“The tables are turning” for cloud providers, Gartner has asserted, despite predicting an increase in public cloud growth in 2024.
Public cloud growth has slowed in 2023 as end users switch their attention to optimising their cloud investments. The slowdown has even fuelled a backlog in uncommitted cloud spend, while market leader AWS‘ annual rate of growth decelerated from 33% to 12% between Q2 2022 and Q3 2023.
Gartner, however, predicts that market growth will accelerate modestly again in 2024, when it expects public cloud end-user spending to rise 20.4% to $679bn.
That compares with the 17.8% growth slated for 2023.
‘The tables are turning for cloud providers’
The fact that cloud has become “essentially indispensable” doesn’t mean that cloud innovation can slow, Gartner VP Analyst Sid Nag said, however.

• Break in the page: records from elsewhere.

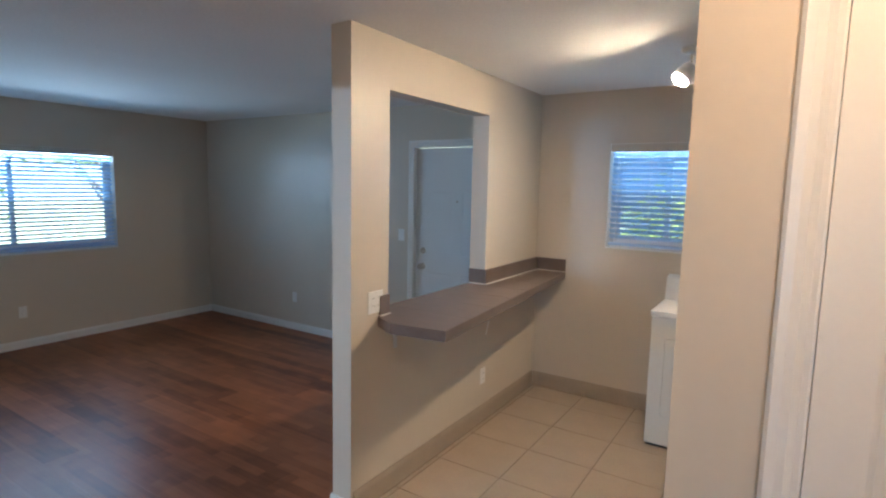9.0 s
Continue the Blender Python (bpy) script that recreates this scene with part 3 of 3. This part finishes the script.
def blind(label, axis, inner, out, a0, a1, z0, z1, tilt, pitch=0.042, drop=0.0):
    """A horizontal slatted blind: headrail with valance, slats, ladder cords and a bottom rail."""
    b = thing("window_blind", label, "blind", group="slatted window blinds")
    def B(bm, p0, p1, g0, g1, w0, w1, bevel=0.0):
        g0, g1 = sorted((inner + out * g0, inner + out * g1))
        box(bm, *((p0, p1, g0, g1) if axis == "x" else (g0, g1, p0, p1)), w0, w1, bevel)
    bm = bmesh.new()
    B(bm, a0 + 0.006, a1 - 0.006, 0.012, 0.055, z1 - 0.045, z1 - 0.005)
    part("headrail", bm, PLASTIC, b)
    bm = bmesh.new()
    B(bm, a0 + 0.003, a1 - 0.003, -0.006, 0.006, z1 - 0.062, z1 - 0.001, 0.003)
    B(bm, a0 + 0.003, a1 - 0.003, -0.010, -0.004, z1 - 0.020, z1 - 0.012, 0.002)
    part("valance", bm, VALANCE, b, "white moulded blind valance with its shade in the colour")
    L = a1 - a0 - 0.024
    me = None
    z = z1 - 0.075
    while z > z0 + drop + 0.045:
        if me is None:
            bm = bmesh.new()
            n = 5
            rows = []
            for i in range(n):
                u = -0.024 + 0.048 * i / (n - 1)
                crown = 0.0022 * (1 - (u / 0.024) ** 2)
                rows.append([bm.verts.new((x, u, crown + k)) for x in (-L / 2, L / 2) for k in (0, 0.0022)])
            for p, q in zip(rows, rows[1:]):
                bm.faces.new((p[0], p[2], q[2], q[0])), bm.faces.new((p[1], p[3], q[3], q[1]))
                bm.faces.new((p[0], p[1], q[1], q[0])), bm.faces.new((p[2], p[3], q[3], q[2]))
            bm.faces.new(rows[0]), bm.faces.new(rows[-1])
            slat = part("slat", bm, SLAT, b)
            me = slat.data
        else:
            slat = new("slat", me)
            slat.parent = b
        g = inner + out * 0.032
        c = ((a0 + a1) / 2, g, z) if axis == "x" else (g, (a0 + a1) / 2, z)
        rz = 0 if axis == "x" else 90
        turn = -tilt * out if axis == "x" else tilt * out
        slat.matrix_world = pose(*c, 0, 0, rz) @ pose(0, 0, 0, turn + random.uniform(-0.6, 0.6), random.uniform(-0.04, 0.04), 0)
        z -= pitch
    bm = bmesh.new()
    B(bm, a0 + 0.010, a1 - 0.010, 0.008, 0.056, z0 + drop + 0.016, z0 + drop + 0.034, 0.004)
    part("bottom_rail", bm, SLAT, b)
    for f in (0.08, 0.36, 0.64, 0.92):
        p = a0 + (a1 - a0) * f
        bm = bmesh.new()
        for g in (0.007, 0.057):
            B(bm, p - 0.0012, p + 0.0012, g - 0.001, g + 0.001, z0 + drop + 0.03, z1 - 0.05)
        part("ladder_cord", bm, PLASTIC, b)
    return b


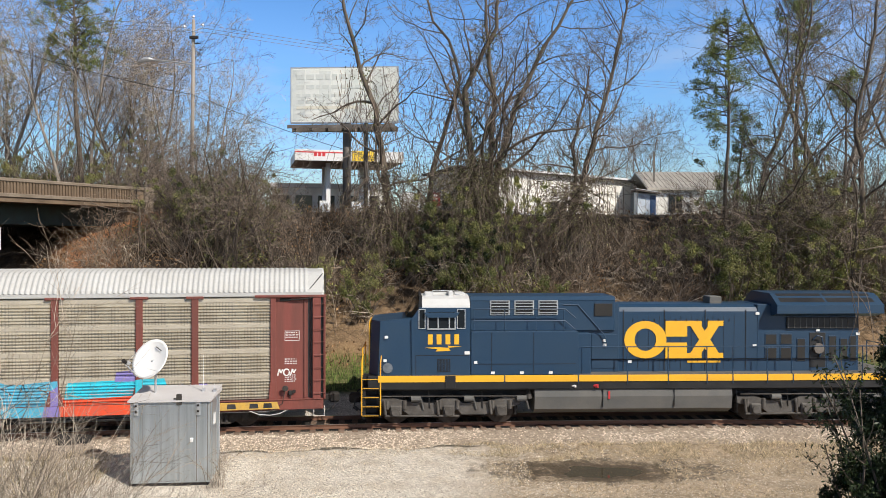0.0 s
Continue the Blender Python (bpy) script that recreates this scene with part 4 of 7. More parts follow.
def build_shed():
    m = pose(-9.34, 23.58, -.40, 0, 0, 5.0) @ Matrix.Scale(.97, 4)
    sd = thing("equipment_shed", "grey galvanised steel equipment shed standing on the gravel", "equipment shed", m)
    W, D, Hh = 2.40, 1.62, 2.62
    part("body", Shape().box(0, W, 0, D, .10, Hh, .012), M_SHED, sd)
    for x in (.06, W - .16):
        for y in (.05, D - .2):
            part("foot", Shape().box(x, x + .12, y, y + .14, -.12, .10, .01), M_DARK, sd)
    part("skid", Shape().box(.05, W - .05, .02, .12, .0, .10), M_DARK, sd)
    part("lid", Shape().prism([(-.07, Hh), (-.07, Hh + .05), (D + .1, Hh + .21), (D + .1, Hh + .02)], -.06, W + .06, "x"), M_SHEDT, sd)
    for x in (.33, .90, 1.44, 1.97):
        part("door_seam", Shape().box(x - .014, x + .014, -.016, .0, .18, Hh - .06, .004), M_SHED, sd)
    # thin dark strips draw the shadow lines beside the seams
    for x in (.06, .36, .93, 1.47, 2.0, 2.33):
        part("seam_gap", Shape().box(x - .009, x + .009, -.004, .0, .16, Hh - .05), M_STEELB, sd)
    for x in (.62, 1.66):
        part("fold", Shape().box(x - .005, x + .005, -.006, .0, .18, Hh - .06), M_SHED, sd)
    for x in (.19, 2.06):
        h = part("hasp", Shape().box(x - .06, x + .06, -.05, 0, 2.2, 2.62, .01), M_ALU, sd)
        part("bolt", Shape().box(x - .03, x + .03, -.075, -.05, 2.3, 2.36).box(x - .03, x + .03, -.075, -.05, 2.48, 2.54), M_DARK, h)
    part("latch", Shape().box(1.40, 1.56, -.05, .02, 2.52, 2.86, .012), M_TRUCK, sd)
    part("latch_arm", Shape().box(1.32, 1.42, -.06, -.03, 2.70, 2.74), M_TRUCK, sd)
    part("padlock", Shape().box(1.80, 1.90, -.06, 0, 1.36, 1.50, .02), M_SIGNW, sd)
    part("side_notice", Shape().box(W - .002, W + .012, .62, .90, 1.75, 2.1), M_SIGNW, sd)
    part("side_rib", Shape().box(W, W + .02, .3, .34, .2, Hh - .1).box(W, W + .02, 1.15, 1.19, .2, Hh - .1), M_SHED, sd)
    part("conduit", Shape().tube([(W + .03, 1.35, .1), (W + .03, 1.35, 2.5)], .025, 6), M_ALU, sd)
    # two whip aerials on the lid
    for x, y, h in ((2.02, .95, 1.2), (2.38, .9, .28)):
        an = thing("whip_aerial", "thin white whip aerial on the shed lid", "aerial", m @ pose(x, y, Hh + .12), group="aerials on the shed")
        part("mount", Shape().box(-.05, .05, -.05, .05, -.02, .12, .01), M_ALU, an)
        part("rod", Shape().tube([(0, 0, .1), (0, 0, h)], [.014, .008], 6), M_SIGNW, an)
    # dish
    dm = m @ pose(.54, .85, Hh + .13)
    dh = thing("satellite_dish", "white oval satellite dish with feed arm on the shed", "satellite dish", dm)
    part("mast", Shape().tube([(0, 0, -.05), (0, 0, .62)], .035, 10), M_ALU, dh)
    part("foot_plate", Shape().box(-.16, .16, -.16, .16, -.05, -.02, .005), M_ALU, dh)
    face = Vector((-.30, -.86, .41)).normalized()
    ctr = Vector((-.12, -.14, 1.10))
    side = face.cross(Vector((0, 0, 1))).normalized()
    upv = side.cross(face).normalized()
    side, upv = (Matrix.Rotation(radians(-28), 3, face) @ side, Matrix.Rotation(radians(-28), 3, face) @ upv)
    sh = Shape()
    rings, n = 7, 36
    for layer in (0, 1):
        for r in range(rings + 1):
            q = r / rings
            for k in range(n):
                a = 2 * math.pi * k / n
                p = ctr + side * (q * .575 * math.cos(a)) + upv * (q * .665 * math.sin(a)) + face * (.13 * q * q - .10 - .025 * layer)
                sh.v.append(tuple(p))
    for layer in (0, 1):
        o = layer * (rings + 1) * n
        for r in range(rings):
            for k in range(n):
                j = (k + 1) % n
                sh.f.append((o + r * n + k, o + r * n + j, o + (r + 1) * n + j, o + (r + 1) * n + k))
    o1, o2 = rings * n, (2 * rings + 1) * n
    for k in range(n):
        j = (k + 1) % n
        sh.f.append((o1 + k, o1 + j, o2 + j, o2 + k))
    sh.m = [0] * len(sh.f)
    part("reflector", sh, M_DISH, dh, smooth=True)
    low = ctr - upv * .66 + face * .03
    feed = ctr - upv * .42 + face * .88
    part("feed_arm", Shape().tube([low, feed - upv * .05], .025, 6), M_ALU, dh)
    part("feed_horn", Shape().tube([feed, feed - face * .14], [.05, .075], 10), M_ALU, dh)
    part("receiver", Shape().tube([feed + face * .02, feed + face * .16 + upv * .02], .06, 8), M_DARK, dh)
    for sg in (-1, 1):
        part("stay", Shape().tube([ctr + side * sg * .57 - upv * .15 + face * .02, feed], .007, 4), M_ALU, dh)
    part("bracket", Shape().tube([(0, 0, .58), ctr - face * .12], .06, 8), M_ALU, dh)
    lg = Shape()
    base = ctr + upv * .40 + face * .0
    for i in range(5):
        p = base + side * (-.14 + i * .055)
        lg.tube([p, p + side * .03], .018, 4)
    part("maker_mark", lg, M_INK, dh)


build_shed()


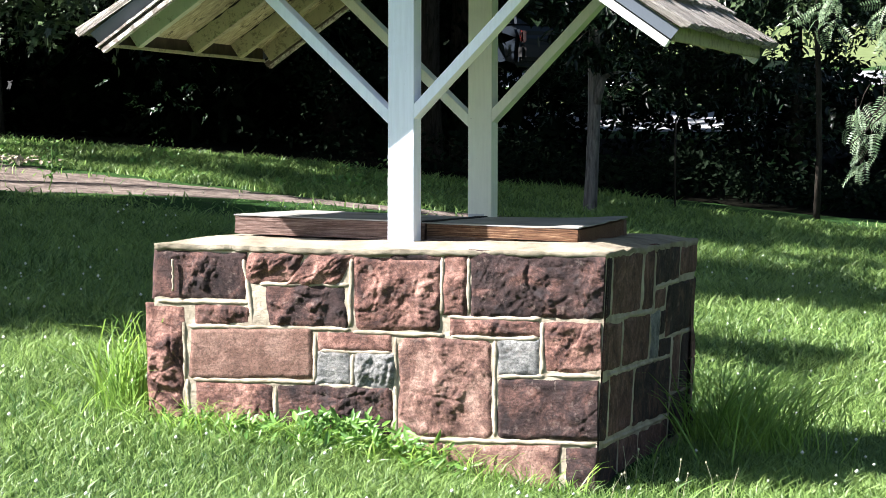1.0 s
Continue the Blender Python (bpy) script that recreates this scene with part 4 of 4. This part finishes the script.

“The tables are turning for cloud providers as cloud models no longer drive business outcomes, but rather, business outcomes shape cloud models,” he said.
“For example, organisations deploying generative AI (GenAI) services will look to the public cloud, given the scale of the infrastructure required.
“However, to deploy GenAI effectively, these organisations will require cloud providers to address nontechnical issues related to cost, economics, sovereignty, privacy and sustainability. Hyperscalers that support these needs will be able to capture a brand-new revenue opportunity as GenAI adoption grows.”
IaaS to grow fastest
Infrastructure as a Service (IaaS) is set to light up the market with the highest growth by cloud sub-segment in 2024, with end-user spending forecast to bulge 26.6% to $182bn.
Cloud application services (SaaS) will remain the largest sub-segment, Gartner said, with spending set to rise from $205bn to $244bn year on year.
Cloud desktop-as-service (DaaS) will see spending rise from $2.8bn to $3.2bn, meanwhile, cloud application infrastructure services (PaaS) from $145bn to $176bn and cloud business process services (BPaaS) from $66bn to $73bn.
“GenAI adoption will also support the growth in industry cloud platforms,” Nag added.
“GenAI models that are applicable across diverse industry verticals might require significant customisation, affecting scalability and cost-effectiveness. Public cloud providers can position themselves as partners in the responsible and tailored adoption of GenAI by building on the same approaches applied to industry clouds, sovereign clouds and distributed clouds.”